### Data section
▬▬▬

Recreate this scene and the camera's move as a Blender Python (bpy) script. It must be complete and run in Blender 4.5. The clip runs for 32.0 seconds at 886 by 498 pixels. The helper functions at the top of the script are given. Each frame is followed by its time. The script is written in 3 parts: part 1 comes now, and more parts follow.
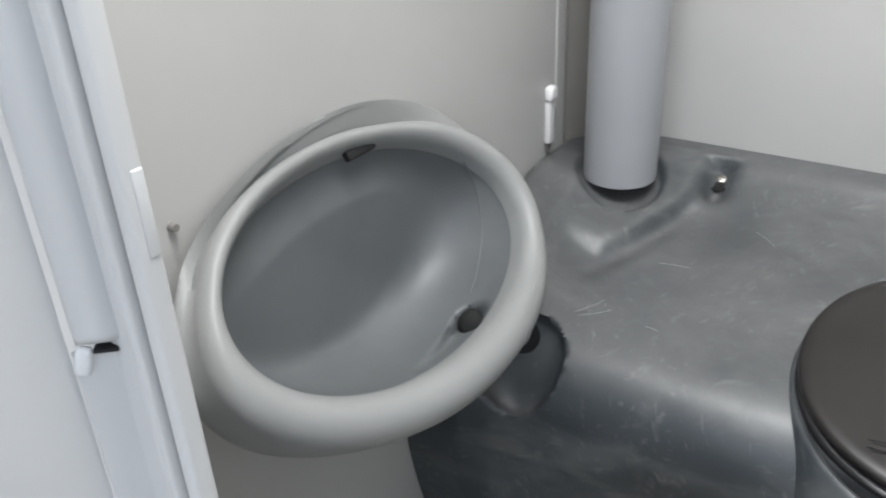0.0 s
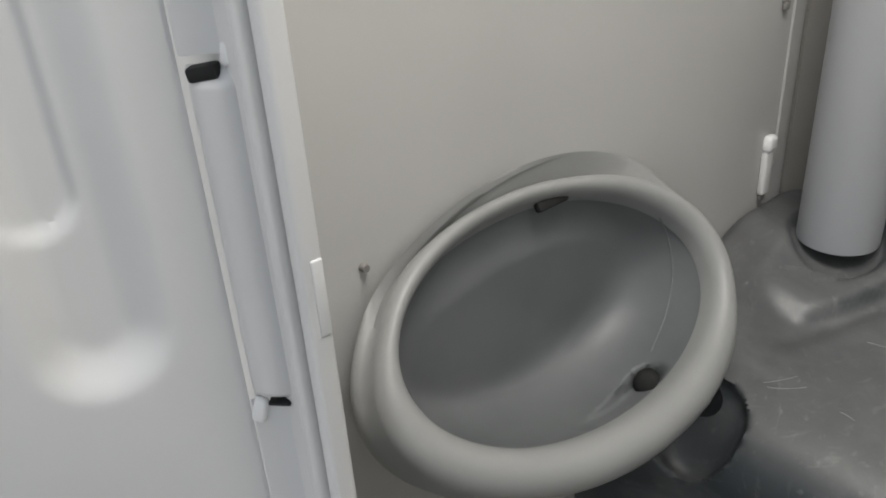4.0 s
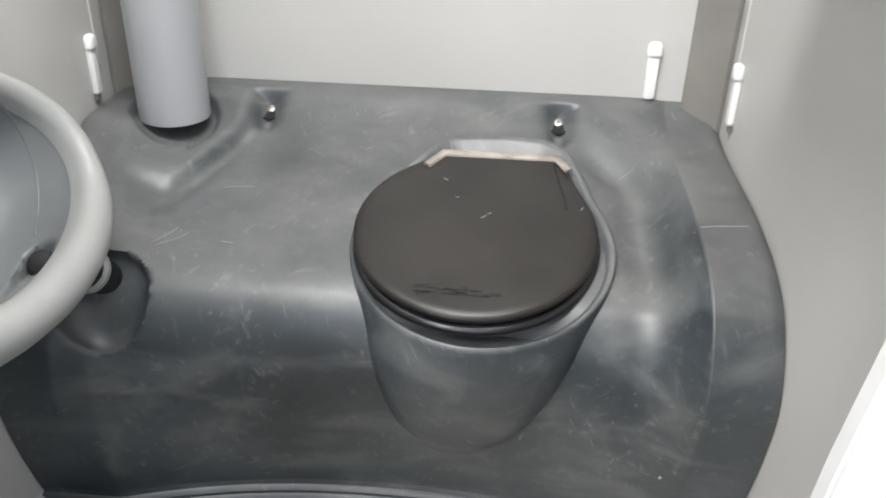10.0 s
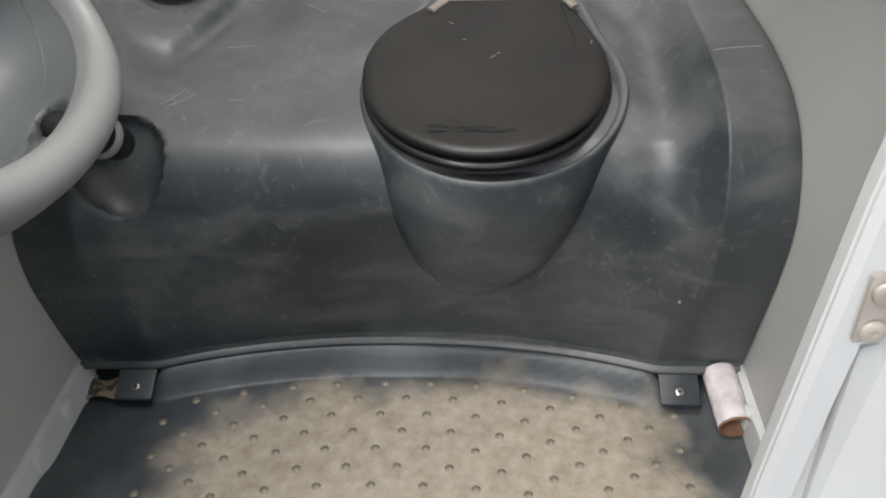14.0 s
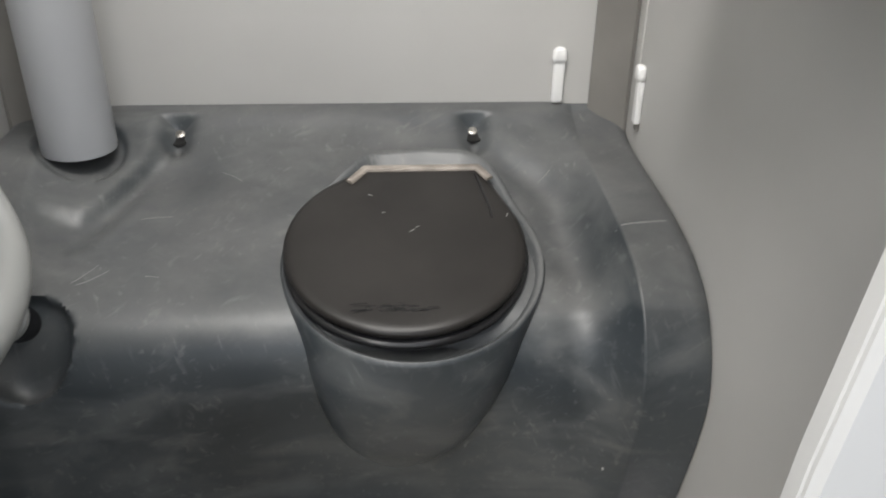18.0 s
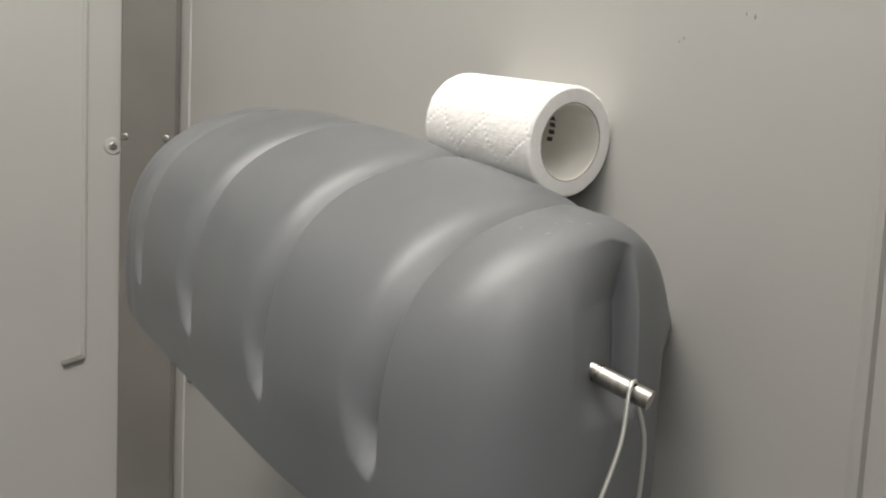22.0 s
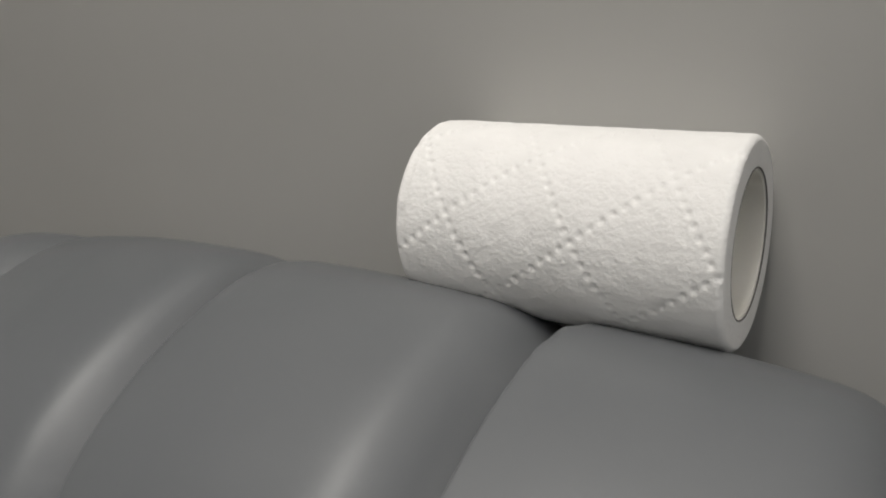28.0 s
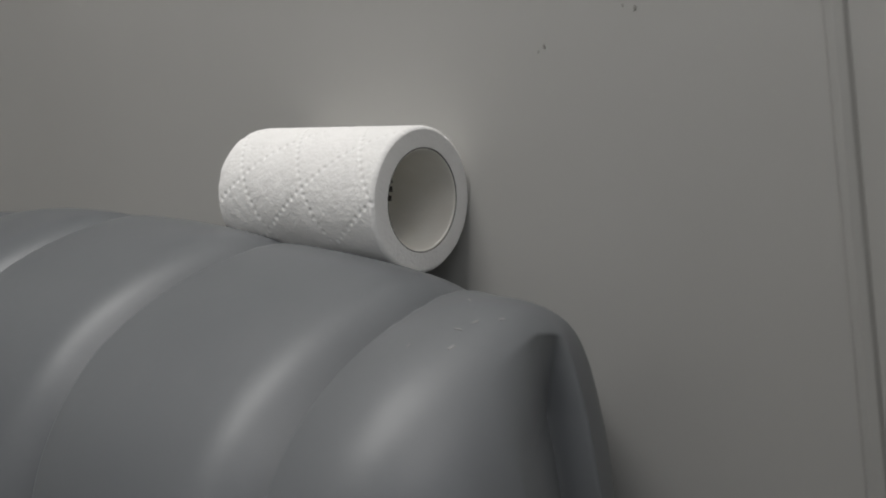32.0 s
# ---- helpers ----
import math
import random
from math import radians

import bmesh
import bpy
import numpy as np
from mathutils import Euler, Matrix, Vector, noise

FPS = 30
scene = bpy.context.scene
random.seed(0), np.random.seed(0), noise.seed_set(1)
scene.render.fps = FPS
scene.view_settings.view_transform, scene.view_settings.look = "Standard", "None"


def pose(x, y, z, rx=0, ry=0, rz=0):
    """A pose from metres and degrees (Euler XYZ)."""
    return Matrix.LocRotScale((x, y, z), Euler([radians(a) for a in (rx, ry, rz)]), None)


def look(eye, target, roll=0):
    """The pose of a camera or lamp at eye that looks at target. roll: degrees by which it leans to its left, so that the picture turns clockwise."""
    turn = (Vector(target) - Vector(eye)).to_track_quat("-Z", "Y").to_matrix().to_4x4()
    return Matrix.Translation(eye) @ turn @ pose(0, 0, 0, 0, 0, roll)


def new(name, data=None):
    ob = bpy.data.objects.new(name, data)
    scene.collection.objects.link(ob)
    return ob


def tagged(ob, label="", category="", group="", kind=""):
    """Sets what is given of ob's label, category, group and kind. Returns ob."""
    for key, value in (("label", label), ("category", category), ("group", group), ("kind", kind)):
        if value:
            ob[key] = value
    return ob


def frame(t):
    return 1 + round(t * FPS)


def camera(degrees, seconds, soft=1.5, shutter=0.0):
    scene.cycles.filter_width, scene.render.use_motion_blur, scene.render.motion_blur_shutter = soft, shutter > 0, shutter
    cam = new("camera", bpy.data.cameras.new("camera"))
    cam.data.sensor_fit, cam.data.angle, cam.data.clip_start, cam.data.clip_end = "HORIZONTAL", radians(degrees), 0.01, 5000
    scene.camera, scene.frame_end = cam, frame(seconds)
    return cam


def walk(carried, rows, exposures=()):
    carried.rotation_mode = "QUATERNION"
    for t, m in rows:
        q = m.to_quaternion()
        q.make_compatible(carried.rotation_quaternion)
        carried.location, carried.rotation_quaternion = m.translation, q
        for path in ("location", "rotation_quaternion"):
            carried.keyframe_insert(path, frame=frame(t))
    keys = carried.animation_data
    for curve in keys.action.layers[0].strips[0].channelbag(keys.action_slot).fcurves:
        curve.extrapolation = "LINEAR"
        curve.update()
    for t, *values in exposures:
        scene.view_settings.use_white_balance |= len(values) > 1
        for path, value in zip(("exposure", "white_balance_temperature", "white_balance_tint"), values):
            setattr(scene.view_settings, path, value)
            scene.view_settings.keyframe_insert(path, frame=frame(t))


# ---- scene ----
from mathutils.bvhtree import BVHTree
cam = camera(56.4, 32.0, soft=1.9, shutter=0.4)
PATH = [
    (0, (0.069, -0.129, 1.069), (-0.432, 0.593, 0.591), -2.7),
    (0.5, (0.066, -0.109, 1.070), (-0.502, 0.563, 0.594), -3.8),
    (1, (0.065, -0.101, 1.072), (-0.541, 0.535, 0.593), -3.9),
    (1.5, (0.072, -0.092, 1.078), (-0.563, 0.510, 0.594), -4.0),
    (2, (0.085, -0.085, 1.109), (-0.569, 0.487, 0.614), -3.5),
    (2.5, (0.087, -0.081, 1.129), (-0.588, 0.472, 0.640), -4.2),
    (4.5, (0.080, -0.101, 1.133), (-0.607, 0.453, 0.662), -3.7),
    (5, (0.079, -0.111, 1.125), (-0.588, 0.467, 0.655), -3.0),
    (5.5, (0.074, -0.123, 1.119), (-0.542, 0.507, 0.646), -1.1),
    (6, (0.073, -0.133, 1.114), (-0.488, 0.544, 0.639), 0.7),
    (6.5, (0.076, -0.145, 1.110), (-0.404, 0.590, 0.631), 2.1),
    (7, (0.088, -0.158, 1.112), (-0.321, 0.615, 0.627), 2.5),
    (7.5, (0.082, -0.181, 1.072), (-0.223, 0.647, 0.602), 3.0),
    (8, (0.100, -0.196, 1.054), (-0.142, 0.652, 0.582), 2.6),
    (8.5, (0.122, -0.220, 1.035), (-0.053, 0.644, 0.562), 3.1),
    (9, (0.139, -0.232, 1.029), (0.011, 0.637, 0.551), 3.5),
    (9.5, (0.156, -0.234, 1.020), (0.068, 0.637, 0.537), 2.9),
    (10, (0.155, -0.237, 1.017), (0.094, 0.633, 0.529), 1.5),
    (10.5, (0.149, -0.248, 1.015), (0.103, 0.624, 0.527), 1.3),
    (11, (0.150, -0.253, 1.014), (0.102, 0.618, 0.525), 1.1),
    (11.5, (0.146, -0.261, 1.003), (0.097, 0.608, 0.510), 0.5),
    (12, (0.139, -0.272, 0.988), (0.091, 0.590, 0.484), -0.1),
    (12.5, (0.137, -0.278, 0.975), (0.088, 0.567, 0.442), -1.2),
    (13, (0.136, -0.282, 0.965), (0.085, 0.544, 0.404), -1.6),
    (13.5, (0.135, -0.285, 0.953), (0.080, 0.522, 0.364), -2.0),
    (15.5, (0.135, -0.286, 0.967), (0.083, 0.519, 0.376), -3.0),
    (16, (0.133, -0.289, 0.973), (0.084, 0.519, 0.385), -2.9),
    (16.5, (0.134, -0.285, 0.979), (0.086, 0.528, 0.398), -3.0),
    (17, (0.130, -0.279, 0.984), (0.097, 0.548, 0.424), -2.6),
    (17.5, (0.127, -0.260, 1.002), (0.139, 0.598, 0.490), -3.2),
    (18, (0.109, -0.237, 1.036), (0.232, 1.508, 0.067), 0.8),
    (19, (0.094, -0.174, 1.014), (0.550, 1.653, 0.341), 4.3),
    (19.5, (0.097, -0.123, 1.016), (0.730, 1.703, 0.502), 7.2),
    (20, (0.098, -0.085, 1.040), (0.482, 0.816, 0.834), 7.2),
    (20.5, (0.106, -0.040, 1.073), (0.568, 0.835, 0.927), 6.6),
    (21, (0.116, -0.013, 1.099), (0.630, 0.836, 0.982), 5.2),
    (21.5, (0.130, 0.013, 1.120), (0.697, 0.830, 1.019), 3.8),
    (22, (0.144, 0.030, 1.131), (0.747, 0.823, 1.034), 2.8),
    (22.5, (0.159, 0.054, 1.146), (0.802, 0.814, 1.056), 2.2),
    (23, (0.169, 0.069, 1.155), (0.838, 0.808, 1.070), 1.7),
    (24, (0.185, 0.093, 1.166), (0.892, 0.795, 1.085), 0.9),
    (25, (0.188, 0.117, 1.182), (0.918, 0.790, 1.064), -3.1),
    (26, (0.201, 0.191, 1.204), (0.941, 0.841, 1.031), -5.9),
    (28.5, (0.2635, 0.3215, 1.2278), (1.0855, 0.832, 0.960), -11.4),
    (29, (0.2737, 0.312, 1.229), (1.1158, 0.7972, 0.969), -10.5),
    (29.5, (0.2735, 0.3046, 1.2328), (1.1217, 0.775, 0.972), -10.5),
    (30, (0.2725, 0.3016, 1.2288), (1.1177, 0.772, 0.960), -10.8),
    (30.5, (0.2640, 0.279, 1.2129), (1.1055, 0.773, 0.971), -11.9),
    (31, (0.256, 0.257, 1.197), (1.103, 0.757, 1.015), -9.7),
    (32, (0.212, 0.140, 1.146), (0.994, 0.761, 1.094), -6.6),
]
walk(cam, [(t, look(eye, target, roll)) for t, eye, target, roll in PATH],
     exposures=[(0, 0.5, 6230, 10), (2, 0.12, 6500, 10), (2.5, 0.05, 6500, 10), (5, -0.08, 6700, 10), (6, -0.05, 6700, 10), (7, 0.22, 6600, 10), (8, 0.6, 6480, 10), (9, 0.9, 6380, 10),
                (10.5, 0.8, 6450, 10), (12, 0.31, 6450, 10), (16, 0.31, 6500, 10), (18, 0.22, 6550, 10), (19, -0.1, 6750, 10), (20, -0.45, 6850, 10), (21, -0.5, 6900, 10),
                (22, -0.68, 6900, 10), (23, -0.9, 6900, 10), (24, -1.05, 6850, 10), (25, -1.2, 6800, 10), (26, -1.25, 6700, 10), (29, -1.85, 6720, 10), (30, -2.0, 6720, 10), (32, -1.66, 6450, 10)])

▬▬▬

### Instruction
Determine the number of lines in the data that contain "curve" as a word or string, and state only that number.

### The response
3